This is Raro: and how I learnt to not be an imperialist

by Lord Sutch

IMAG0037Last week I spent five nights in Rarotonga. It was my first time having an “island” holiday. The closest I’d come was a week in Phuket. It was not what I expected.

Rarotonga is underdeveloped as shit. The whole island itself is tiny. We did a lap of it in a car in about 40 minutes, a bit longer on a scooter. Dotted along the road were shack-like houses, many in a state of disrepair. Graves were a frequent feature of many people’s front yards. Chickens, dogs and a few cats ran freely among the properties and onto the roads in front of the traffic.

The tourists are largely New Zealanders getting away for a bit of warmth in our winter. There were a few Aussies, one or two British families and I think I heard one American and one Canadian accent while I was there. Tourism is overwhelmingly the Cook Islands’ largest driver of its economy. Talking to a friend who lives there, she said it was about 70 per cent of its economy. The next largest is offshore banking.

With this in mind, it puzzled me why they didn’t make more of an effort to be more tourist friendly. Why did it feel like I was visiting a country in the 1990s if that country was so dependent on my money to survive?

Everywhere I looked there were things I wanted to improve. The road was paved only through the main township, other than that it was terrible. The water was apparently undrinkable from taps. The internet was hopeless and expensive. My friend paid $90 a month and got 16gb for the pleasure. Sky TV is equally horrendously expensive. There’s a $500 installation charge, then it’s $200 a month for about five channels.

The currency is NZ dollars. And shit’s expensive. You go out for dinner, if you have a main and a couple of drinks each you’re looking at a bill of around $100NZD. And you don’t go to Rarotonga for the food. They tend to overcook most things so that what once was flavourful is now no longer. Obviously most things have to be imported so that drives the price up. But when people complain that New Zealand is a low-wage high-price economy, we ain’t got shit on the Cook Islands. I think someone told me the minimum wage was $6 an hour. Frankly I don’t know how people survive on that. But then most people are working multiple jobs.
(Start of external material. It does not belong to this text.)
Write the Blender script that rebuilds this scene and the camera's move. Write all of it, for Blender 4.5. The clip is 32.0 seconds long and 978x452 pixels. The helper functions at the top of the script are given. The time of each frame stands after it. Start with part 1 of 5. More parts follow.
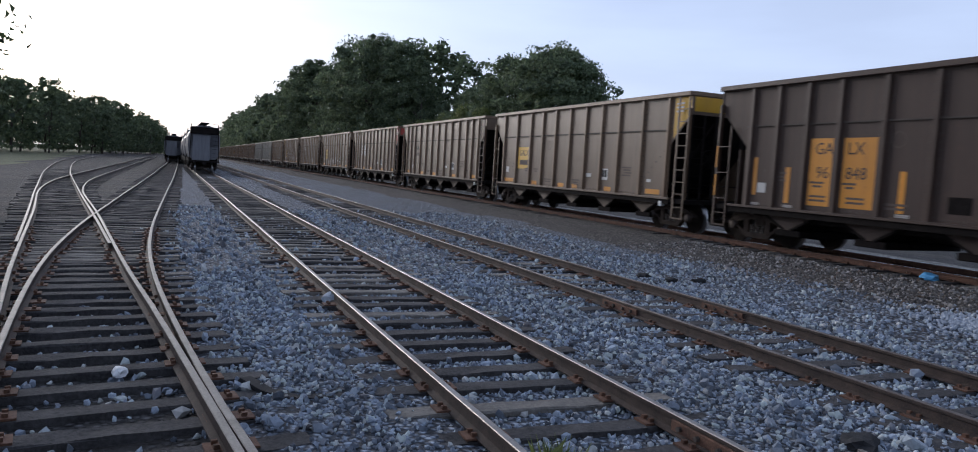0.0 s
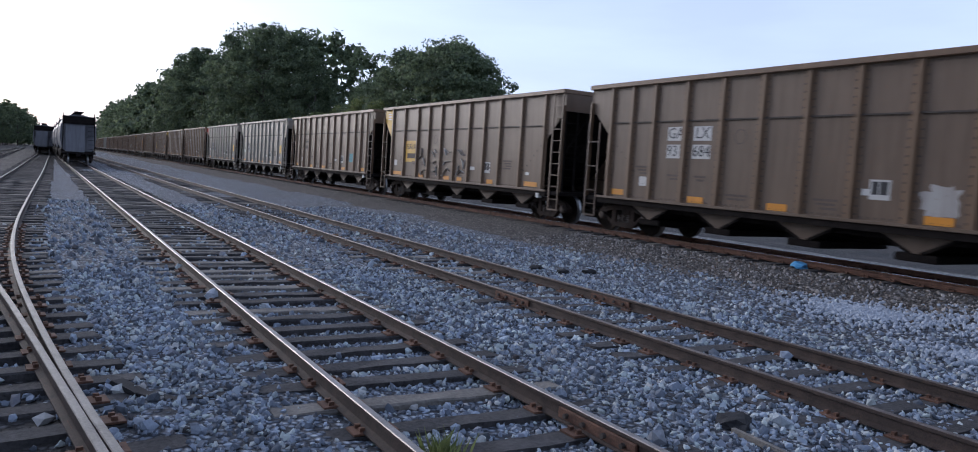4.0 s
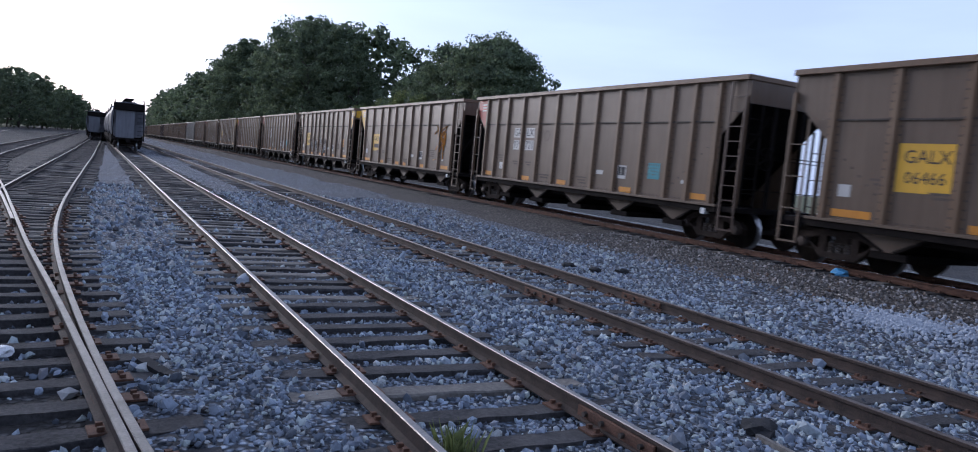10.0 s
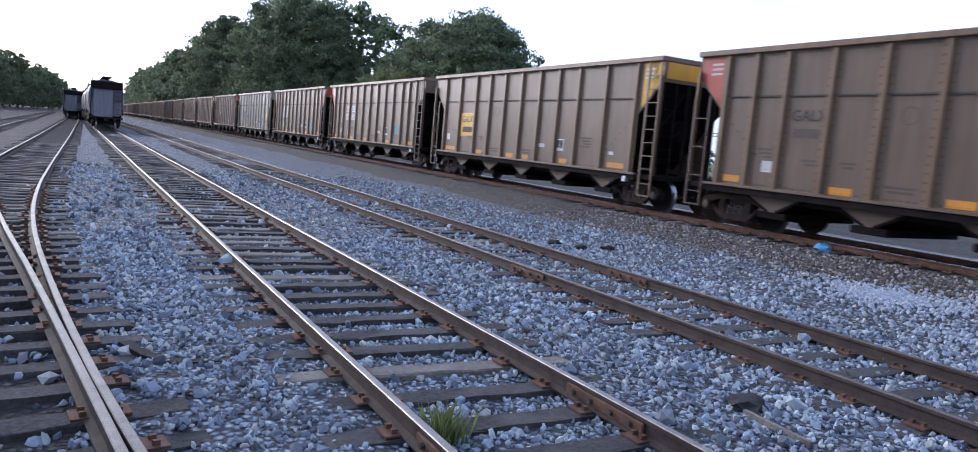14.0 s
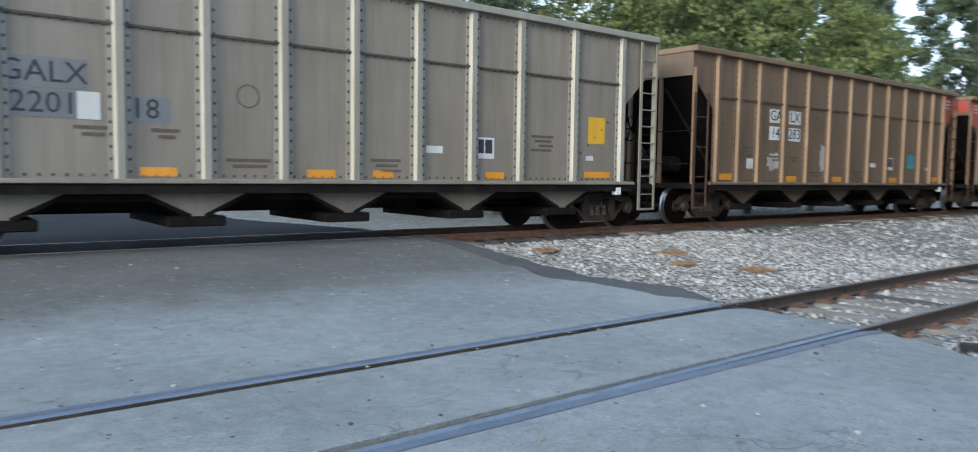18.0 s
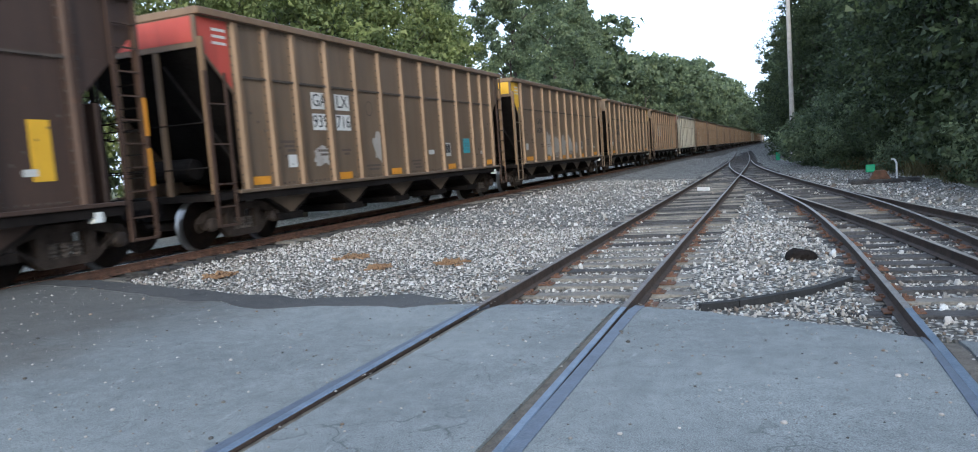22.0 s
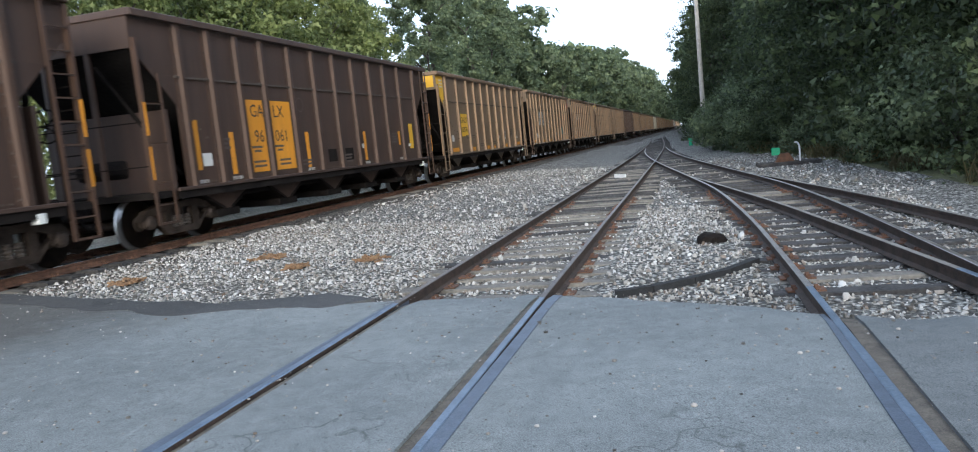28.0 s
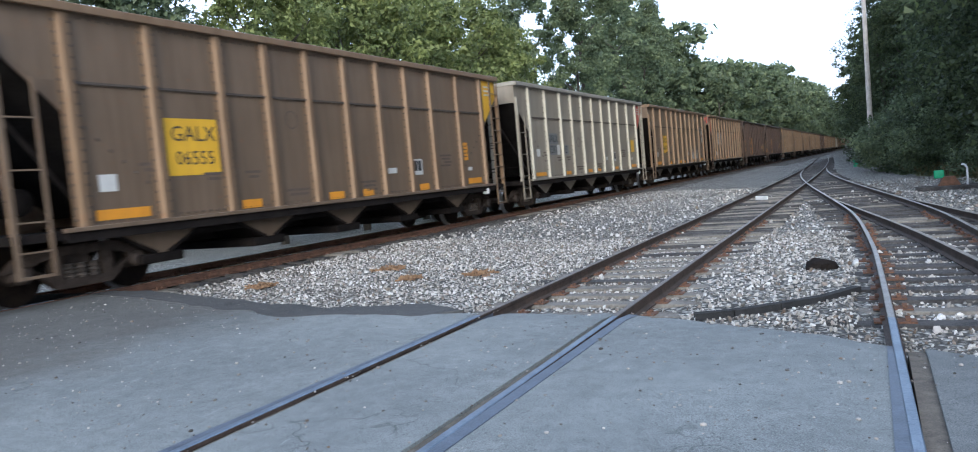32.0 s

We did a quad-biking trip, the next night we went to one of those kinda crass cultural evenings where the guy who had been our guide on the quad-biking trip was also a barman at the cultural show. He also flew planes between islands for Air Rarotonga. I asked him how many jobs he had. Four, he told me. I assume this is for two reasons, firstly because they need that many jobs to make ends meet, but secondly there is jut nothing else to do. Rugby and God are the two main preoccupations of the Cook Islands.

During our cultural tour, it was pointed out to us on more than one occasion how ironic it was that when the missionaries came they frowned upon a lot of the behaviour that went on – such as toplessness from the women, but now it is the Cook Islanders who frown on the Westerners for the states of undress they like to get into.

IMAG0075The cultural show fascinated me. Cook Island natives, are basically first-gen Maori. But their cultural displays are far less aggressive than the traditional Maori Haka. The dancing and singing is also, what one might call, more upbeat. I don’t know why this is. I’m going to have to ask.

But back to my earlier question, why is it, that if the Cook Islanders are so heavily dependent on foreigners coming and having a great time and spending a lot of money, do they not try harder? You will have heard of “island time” no doubt, it’s a way of life there. They just do not give a fuck. At our resort there was an AVIS car rental desk. Its main feature was a sign that would say “Back at 2pm”. This would often be at 2:45.

And then I realised.

I was projecting some hard white colonialism onto the people of the Cook Islands by even asking my question. Because saying they are “heavily dependent” on me is presumptive. They seem perfectly happy with their lot. They love their life, they live it how they want. I ask the question above because the island isn’t developed how *I* think it should be. Me, a first-world white westerner. Basically I’m trying to project my values onto a completely different culture. One that refuses to meet me. And bloody good on it.